Opening the Gates of Dawn

Gates of Dawn

Responding to a Facebook posting earlier this month, when Jason Lamb invited Grey Havens to identify music inspired by Tolkien, I naturally thought back to my youth.  I still hear echoes of the hours I spent reading Tolkien – hours intermingled with the evocative music of that time.  Today the total spectrum of Tolkien-themed music is extensive and diverse.   But thinking back to the soundtrack of my youth, sorting out the songs that actually mentioned Middle-earth, I can identify only a handful.

Whatever Tolkien thought of hippie culture during the late 1960s, his work fostered an explosion of fantasy and science fiction in both music and literature.  Even with the paucity of explicit references to Tolkien, the psychedelic sixties was awash with the magic of Middle-earth.  As I see it, The Lord of the Rings and other imaginative literature infused psychedelic music with mythic enchantment, and in return this psychedelic music fertilized the literature that grew in the years that followed.

In contrast to this cross-fertilization, the science fiction and fantasy literature which predates Tolkien seems to have had little comparable impact on popular music.  Plenty of jazz emerged alongside pulp science fiction and pre-Tolkien fantasy, but these forms of artistic expression followed trajectories that didn’t overlap very much.  Blues, soul, doo-wop, and other forms of popular post-WW2 music come to us similarly impoverished, almost entirely lacking in fantasy magic.  There was little mutual artistic enrichment.  But even the most casual skimming of the late sixties rock catalog reveals a distinguishing focus on fantasy and science fiction.  And the heights of psychedelia gave rise to a rich spectrum of fantasy-themed compositions.

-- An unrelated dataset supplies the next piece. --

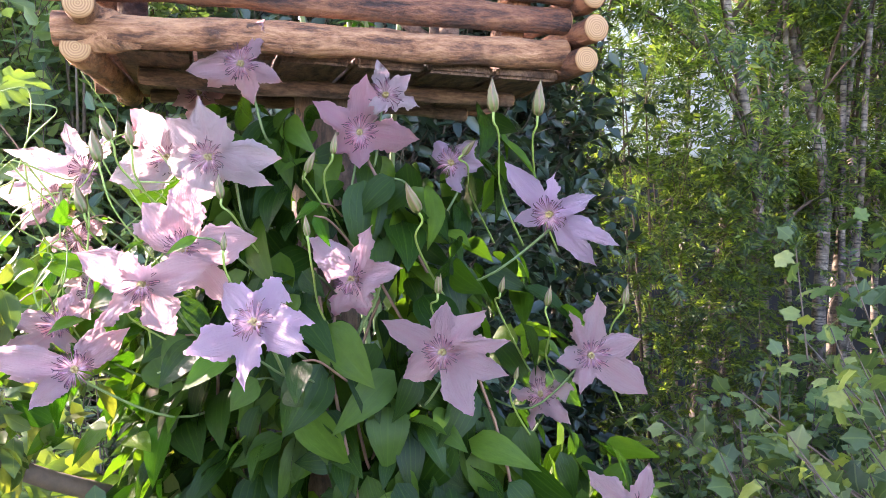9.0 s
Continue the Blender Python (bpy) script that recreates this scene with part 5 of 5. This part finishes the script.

Jimi Hendrix became a key architect of electrified sonic fantasy.  His vision of music in late 1966 powerfully influenced the emerging international psychedelic culture.  Hendrix’s first album, Are You Experienced, appeared in England in May 1967 and set forth a definitive articulation of the new psychedelia – a definition infused with science fiction and fantasy.  “Third Stone from the Sun,” for example, explicitly referenced Star Trek in its opening dreamlike intonations, while “The Wind Cries Mary” wove surreal fantasy imagery into a gentle ballad.

The mid-1960s rock scene became powerfully shaped by the Beatles and Rolling Stones, and both bands drew heavily upon American music traditions that had little interest in fantasy imagery.  This began to change in 1966.  In songs like “Yellow Submarine” and “Strawberry Fields Forever,” the Beatles drew upon childhood themes for imaginal flavors.  The next year saw the release of Sgt. Pepper’s Lonely Hearts Club Band and Magical Mystery Tour.

Their Satanic Majesties Request

The Stones followed suit with Their Satanic Majesties Request, an experimental foray into psychedelic magic featuring a 3D fantasy cover.  The first side of this album transformed New York into a fantastic citadel and took us to another land.  The second side opened with a fairytale ballad and spiraled on from a “lake with lily flowers” to the Stones’ cosmic odyssey, “2000 Light Years from Home.”  I spent all of 1968 replaying this album and reading Tolkien.

I wish I had known that year about Pink Floyd’s The Piper at the Gates of Dawn, issued in mid-1967.  For this album title, Syd Barrett borrowed from an unusually poetic chapter in The Wind in the Willows.  Moving from unicorns in foggy dew to celestial epic journeying, this magic music gave us wonderful fairytale glimpses.  Hip Londoners appreciated the Beatles and Stones, but gathered late at night in Middle Earth – a famous underground club – to float away with Pink Floyd.

A late flowering of fantasy rock music followed in King Crimson’s In the Court of the Crimson King, released in October 1969.  The orchestral dramatics of “Epitaph” and “In the Court of the Crimson King” found balance in the delicate spell-weaving of “Moonchild” and “I Talk to the Wind.”  Tolkien is nowhere to be found in the lyrics on this album, and yet he seems everywhere.

These records defined the aural soul of psychedelic music during the late 1960s.  I would argue that even though Tolkien references are sparse in the psychedelic sixties, Tolkien-inspired music is so common today in so many forms and genres because psychedelic rock set forth such a substantial foundation for it.

The psychedelic sixties fused surrealism, fantasy, science fiction, and psychedelic imagery into a special genre of popular music that inspired and affirmed a thriving literature.  The Beatles and Stones moved back to their roots, but they left us with a taste for the artistry of the fantastic.  We became “experienced.”  And many of us forever after treasured our mystical passports to the mythic realms that can be found beyond the fields we know.